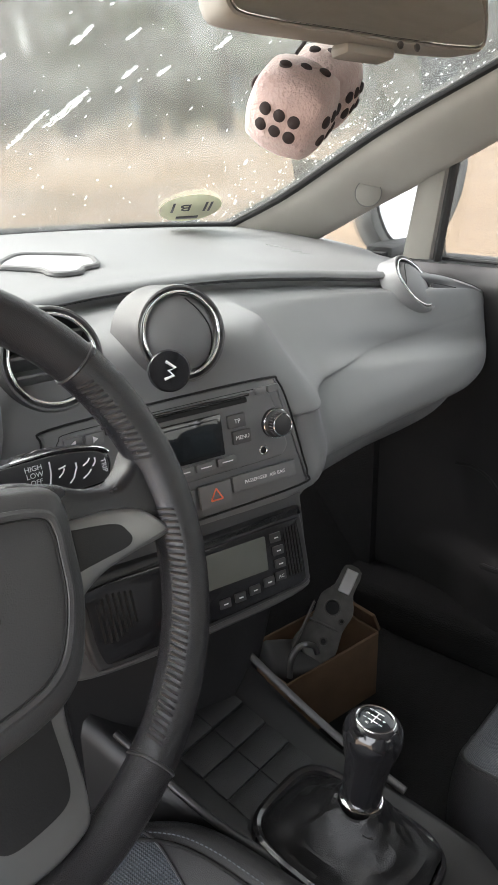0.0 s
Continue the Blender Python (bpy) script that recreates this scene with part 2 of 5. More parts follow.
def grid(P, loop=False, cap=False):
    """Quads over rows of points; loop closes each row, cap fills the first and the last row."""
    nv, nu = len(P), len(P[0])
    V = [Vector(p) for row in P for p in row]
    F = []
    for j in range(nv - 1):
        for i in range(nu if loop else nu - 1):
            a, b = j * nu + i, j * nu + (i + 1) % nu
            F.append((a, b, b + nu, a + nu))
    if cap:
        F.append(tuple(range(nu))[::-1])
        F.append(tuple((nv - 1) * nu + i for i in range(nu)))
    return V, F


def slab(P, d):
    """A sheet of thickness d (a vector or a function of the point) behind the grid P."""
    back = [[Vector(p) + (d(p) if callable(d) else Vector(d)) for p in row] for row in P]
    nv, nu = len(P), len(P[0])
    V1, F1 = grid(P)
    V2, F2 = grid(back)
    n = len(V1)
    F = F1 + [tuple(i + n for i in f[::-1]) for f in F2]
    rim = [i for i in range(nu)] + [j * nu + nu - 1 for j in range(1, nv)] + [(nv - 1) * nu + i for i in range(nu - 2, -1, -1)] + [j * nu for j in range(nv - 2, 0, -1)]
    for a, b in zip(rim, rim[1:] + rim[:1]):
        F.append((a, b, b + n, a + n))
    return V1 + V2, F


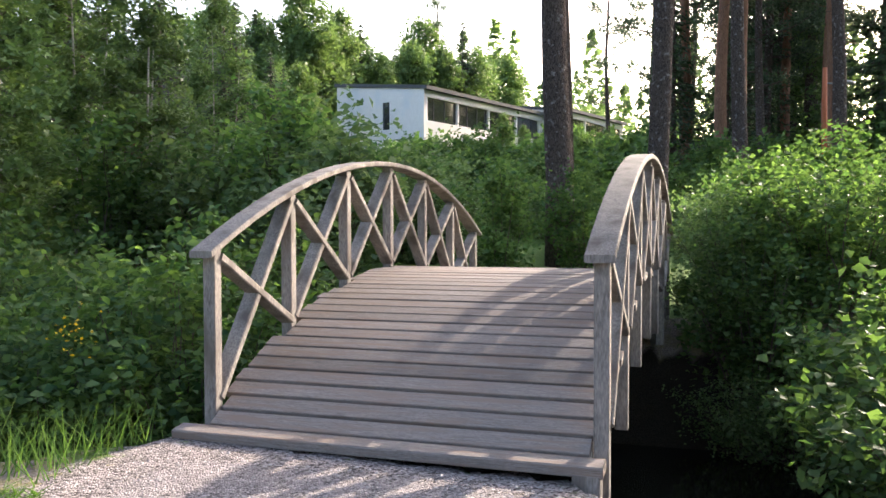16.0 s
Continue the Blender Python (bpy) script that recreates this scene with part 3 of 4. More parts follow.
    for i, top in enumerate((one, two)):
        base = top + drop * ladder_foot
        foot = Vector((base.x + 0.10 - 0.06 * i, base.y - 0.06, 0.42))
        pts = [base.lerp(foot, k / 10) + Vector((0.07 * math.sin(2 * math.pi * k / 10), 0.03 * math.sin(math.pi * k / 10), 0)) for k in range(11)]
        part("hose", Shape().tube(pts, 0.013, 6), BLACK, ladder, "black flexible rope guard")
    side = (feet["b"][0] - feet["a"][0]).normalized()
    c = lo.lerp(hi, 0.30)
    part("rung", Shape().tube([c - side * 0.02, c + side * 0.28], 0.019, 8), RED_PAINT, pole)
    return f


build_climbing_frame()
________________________
# TASK:
In your copy of the listing above, reproduce each line exactly and omit all pictures.

# SOLUTION BELOW:
0.0 s
Continue the Blender Python (bpy) script that recreates this scene with part 2 of 5. More parts follow.
def grid(P, loop=False, cap=False):
    """Quads over rows of points; loop closes each row, cap fills the first and the last row."""
    nv, nu = len(P), len(P[0])
    V = [Vector(p) for row in P for p in row]
    F = []
    for j in range(nv - 1):
        for i in range(nu if loop else nu - 1):
            a, b = j * nu + i, j * nu + (i + 1) % nu
            F.append((a, b, b + nu, a + nu))
    if cap:
        F.append(tuple(range(nu))[::-1])
        F.append(tuple((nv - 1) * nu + i for i in range(nu)))
    return V, F


def slab(P, d):
    """A sheet of thickness d (a vector or a function of the point) behind the grid P."""
    back = [[Vector(p) + (d(p) if callable(d) else Vector(d)) for p in row] for row in P]
    nv, nu = len(P), len(P[0])
    V1, F1 = grid(P)
    V2, F2 = grid(back)
    n = len(V1)
    F = F1 + [tuple(i + n for i in f[::-1]) for f in F2]
    rim = [i for i in range(nu)] + [j * nu + nu - 1 for j in range(1, nv)] + [(nv - 1) * nu + i for i in range(nu - 2, -1, -1)] + [j * nu for j in range(nv - 2, 0, -1)]
    for a, b in zip(rim, rim[1:] + rim[:1]):
        F.append((a, b, b + n, a + n))
    return V1 + V2, F


16.0 s
Continue the Blender Python (bpy) script that recreates this scene with part 3 of 4. More parts follow.
    for i, top in enumerate((one, two)):
        base = top + drop * ladder_foot
        foot = Vector((base.x + 0.10 - 0.06 * i, base.y - 0.06, 0.42))
        pts = [base.lerp(foot, k / 10) + Vector((0.07 * math.sin(2 * math.pi * k / 10), 0.03 * math.sin(math.pi * k / 10), 0)) for k in range(11)]
        part("hose", Shape().tube(pts, 0.013, 6), BLACK, ladder, "black flexible rope guard")
    side = (feet["b"][0] - feet["a"][0]).normalized()
    c = lo.lerp(hi, 0.30)
    part("rung", Shape().tube([c - side * 0.02, c + side * 0.28], 0.019, 8), RED_PAINT, pole)
    return f


build_climbing_frame()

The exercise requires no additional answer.